California lawmakers may really be pressed with tough issues facing their constituencies, ranging from educational to environmental concerns. But some of them find themselves distracted by a religious brouhaha that has erupted in the Capitol in Sacramento.
This week, quasi-official Chaplain Ralph Drollinger ignited a religious tit-for-tat, when he touted his Bible study and disparaged a more religiously inclusive group of lawmakers as "disgusting to our Lord."
Drollinger, a controversial fundamentalist Christian preacher (and former UCLA basketball player), has conducted weekly Bible studies for California legislators for more than a decade, the Sacramento Bee reports. His work is supported financially by a private entity called Capital Ministries, but his weekly Capitol sessions are attended by about a half-dozen lawmakers and are sponsored by Assembly Republican leader Mike Villines. (Villines declined to comment, the newspaper said.)
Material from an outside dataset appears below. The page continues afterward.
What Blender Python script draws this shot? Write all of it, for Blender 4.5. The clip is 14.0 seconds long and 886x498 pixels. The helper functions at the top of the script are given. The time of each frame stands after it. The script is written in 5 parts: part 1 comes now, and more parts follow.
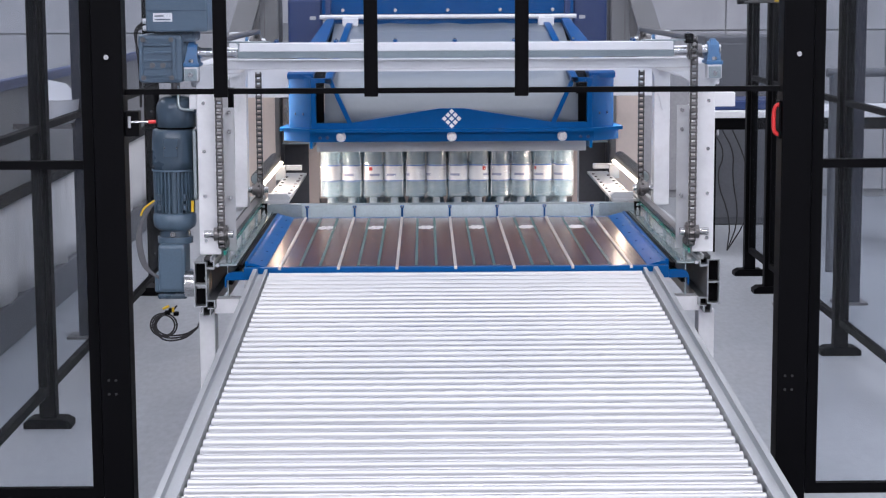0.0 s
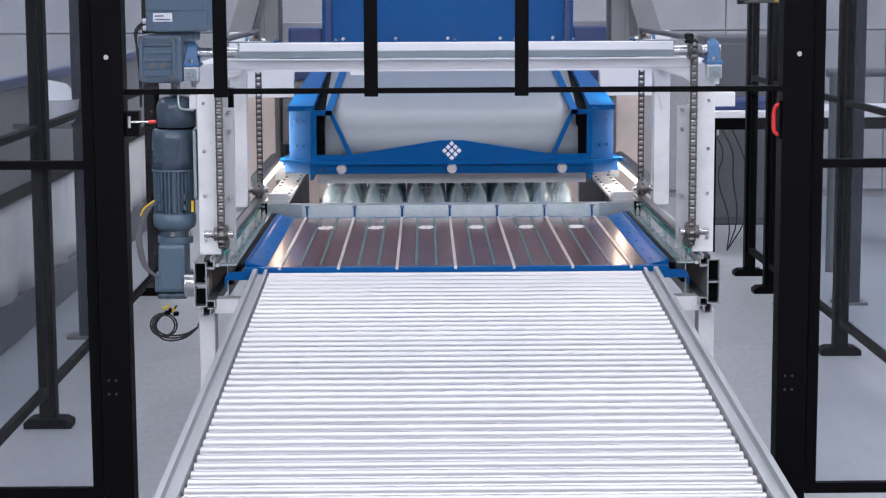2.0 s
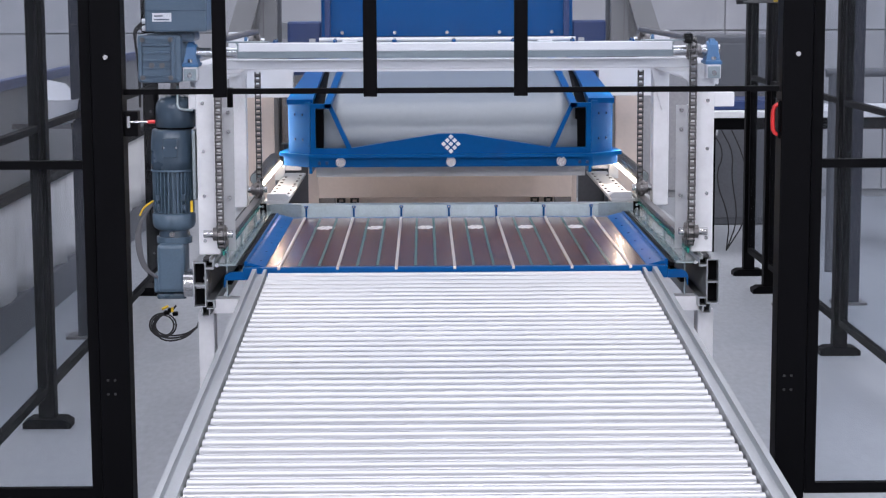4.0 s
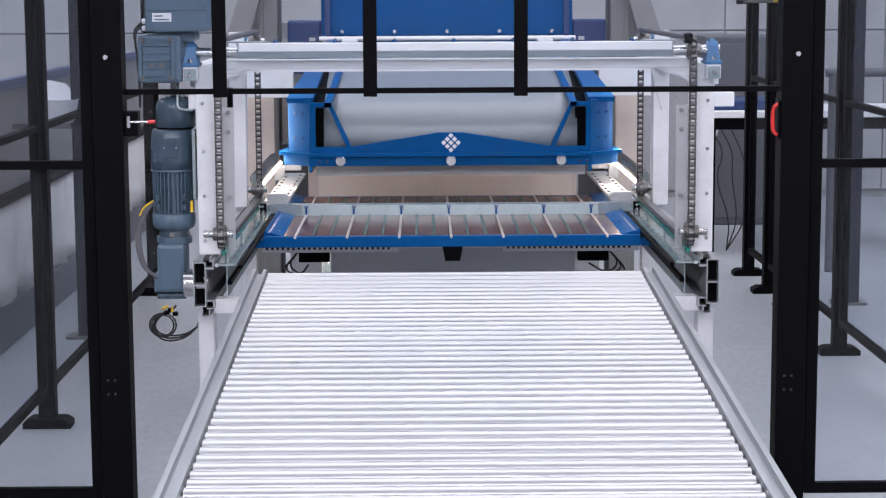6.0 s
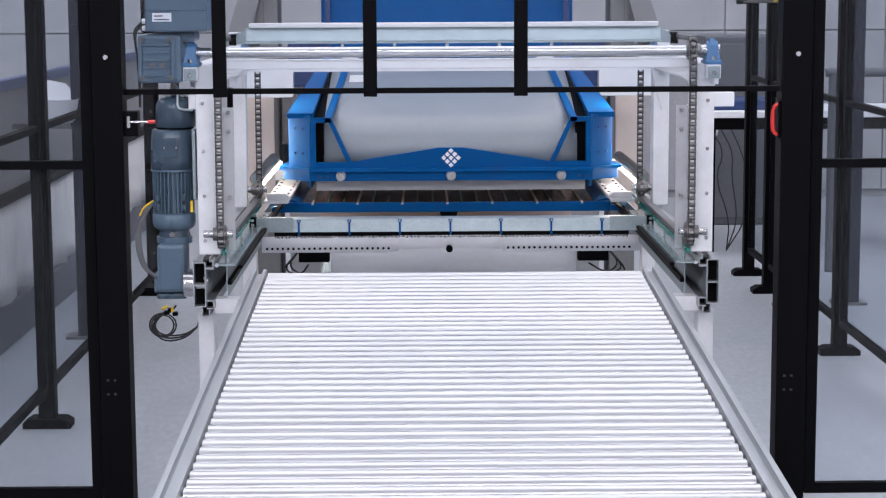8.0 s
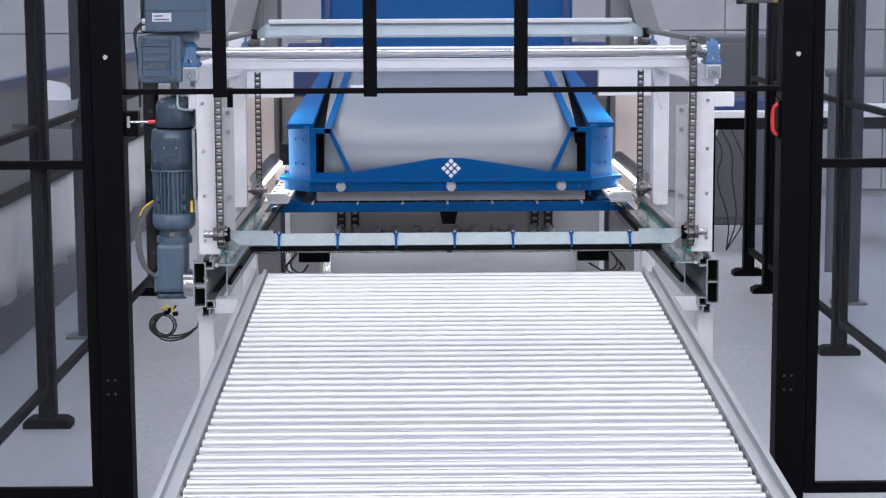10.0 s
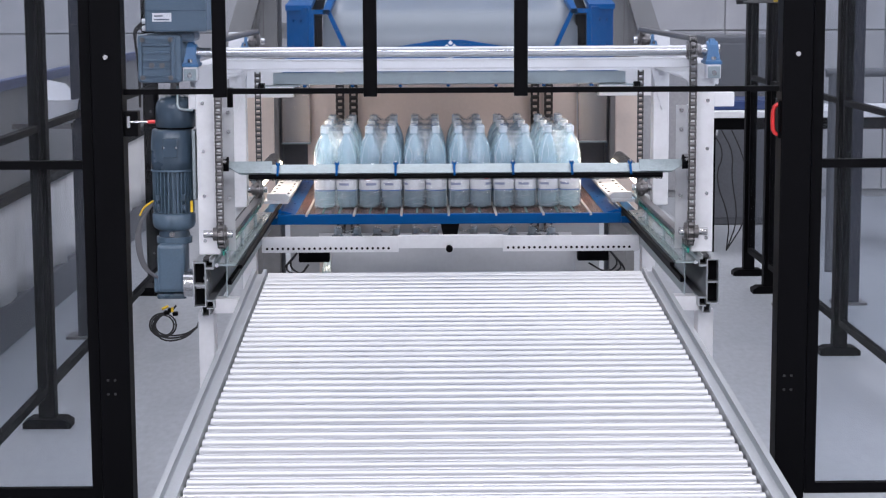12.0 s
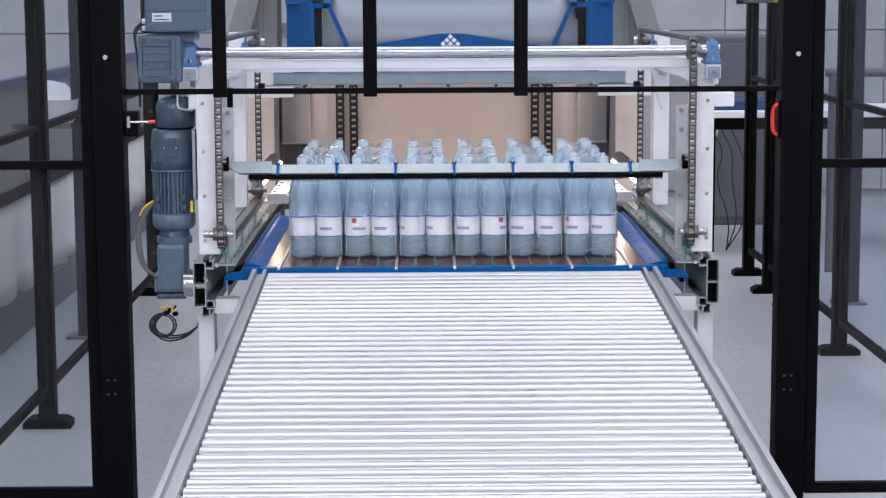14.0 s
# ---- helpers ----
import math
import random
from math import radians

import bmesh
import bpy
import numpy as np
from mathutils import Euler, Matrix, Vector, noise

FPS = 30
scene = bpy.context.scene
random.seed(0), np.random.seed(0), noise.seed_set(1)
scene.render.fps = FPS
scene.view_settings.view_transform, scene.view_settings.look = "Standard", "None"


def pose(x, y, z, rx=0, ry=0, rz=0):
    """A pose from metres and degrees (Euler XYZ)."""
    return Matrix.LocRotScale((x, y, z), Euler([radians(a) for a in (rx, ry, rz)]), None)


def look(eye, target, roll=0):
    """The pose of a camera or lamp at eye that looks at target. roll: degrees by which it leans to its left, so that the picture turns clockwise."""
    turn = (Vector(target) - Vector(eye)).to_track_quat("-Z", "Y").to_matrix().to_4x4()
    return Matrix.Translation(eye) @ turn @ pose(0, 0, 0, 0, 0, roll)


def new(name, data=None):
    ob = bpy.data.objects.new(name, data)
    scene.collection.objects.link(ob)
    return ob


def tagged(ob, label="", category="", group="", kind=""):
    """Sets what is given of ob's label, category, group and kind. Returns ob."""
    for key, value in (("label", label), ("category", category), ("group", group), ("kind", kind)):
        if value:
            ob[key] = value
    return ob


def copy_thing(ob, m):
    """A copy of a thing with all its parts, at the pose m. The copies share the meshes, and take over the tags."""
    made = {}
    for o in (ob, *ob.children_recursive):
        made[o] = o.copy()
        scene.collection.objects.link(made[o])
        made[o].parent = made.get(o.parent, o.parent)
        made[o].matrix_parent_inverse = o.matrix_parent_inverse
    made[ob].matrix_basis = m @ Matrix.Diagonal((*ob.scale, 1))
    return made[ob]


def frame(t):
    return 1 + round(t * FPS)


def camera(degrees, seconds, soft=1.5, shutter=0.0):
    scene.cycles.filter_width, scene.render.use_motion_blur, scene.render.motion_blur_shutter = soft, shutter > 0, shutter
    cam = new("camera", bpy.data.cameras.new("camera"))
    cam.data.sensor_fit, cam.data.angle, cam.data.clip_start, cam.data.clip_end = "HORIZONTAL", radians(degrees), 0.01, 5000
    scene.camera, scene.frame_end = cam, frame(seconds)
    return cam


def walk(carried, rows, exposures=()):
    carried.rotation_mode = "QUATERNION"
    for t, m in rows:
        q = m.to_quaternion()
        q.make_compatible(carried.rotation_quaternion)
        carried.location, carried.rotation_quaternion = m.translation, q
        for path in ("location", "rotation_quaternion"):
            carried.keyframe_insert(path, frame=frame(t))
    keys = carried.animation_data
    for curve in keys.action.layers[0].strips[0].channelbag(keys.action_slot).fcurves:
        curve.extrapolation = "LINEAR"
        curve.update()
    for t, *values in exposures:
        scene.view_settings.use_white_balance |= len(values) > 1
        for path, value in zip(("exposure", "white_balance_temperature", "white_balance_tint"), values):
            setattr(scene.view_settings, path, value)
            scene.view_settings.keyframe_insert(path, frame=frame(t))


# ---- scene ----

# camera: stands on a tripod, settles by a hair after two seconds
cam = camera(26.73, 14.0, soft=1.2)
EYE = (-0.098, 0.0, 1.55)


def aim(yaw):
    tilt = math.atan(456 / 3300)
    return look(EYE, (EYE[0] + math.sin(radians(yaw)), math.cos(radians(yaw)), EYE[2] - math.tan(tilt)), -0.28)


walk(cam, [(0.0, aim(0.54)), (2.0, aim(0.54)), (2.6, aim(0.565)), (14.0, aim(0.565))], exposures=[(0.0, 0.0), (14.0, 0.0)])

# ---- light ----
world = bpy.data.worlds.new("hall_air")
scene.world = world
world.use_nodes = True
world.node_tree.nodes["Background"].inputs[0].default_value = (0.62, 0.72, 0.9, 1)
world.node_tree.nodes["Background"].inputs[1].default_value = 0.25


def area_lamp(name, at, target, sx, sy, watts, colour):
    d = bpy.data.lights.new(name, "AREA")
    d.shape, d.size, d.size_y, d.energy, d.color = "RECTANGLE", sx, sy, watts, colour
    ob = new(name, d)
    ob.matrix_basis = look(at, target)
    return ob


COOL = (0.91, 0.90, 0.985)
WARM = (1.0, 0.765, 0.60)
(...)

Drollinger's ire has been directed at a fellowship group that welcomes legislators from a variety of faith perspectives. In a posting this week on Capitol Ministries' Web site, Drollinger wrote, "Although they are pleasant men in their personal demeanor, their group is more than disgusting to our Lord and Savior."
Not surprisingly, Drollinger's intemperate words sparked response. Sen. Darrell Steinberg (D-Sacramento) denounced Drollinger's words as "intolerant," "troubling" and "deplorable." Another California lawmaker, responding to Drollinger, told the Sacramento Bee that Christianity is not the sole path to God.
Drollinger fired back.
"Far be it from any professing Christian, in the Capitol or elsewhere, to neuter the message of Christ in order to make unbelievers feel comfortable in their sin," he posted on the Capital Ministries' Web site. "This is tantamount to putting a terminal patient on a morphine drip – they die slowly, and to hell forever, but feel pretty good about themselves on the way."
The Sacramento Bee notes that this is not the first time California lawmakers have been riled by Drollinger. Some years back, he dubbed Catholicism a "false religion" and warned that women lawmakers who spend too much time away from their children are sinful.
California lawmakers would do themselves and their constituencies a world of good by shutting down Drollinger's platform. They should abandon his prayer group and turn to the plentiful houses of worship that surround the Golden State's legislature for their religious needs.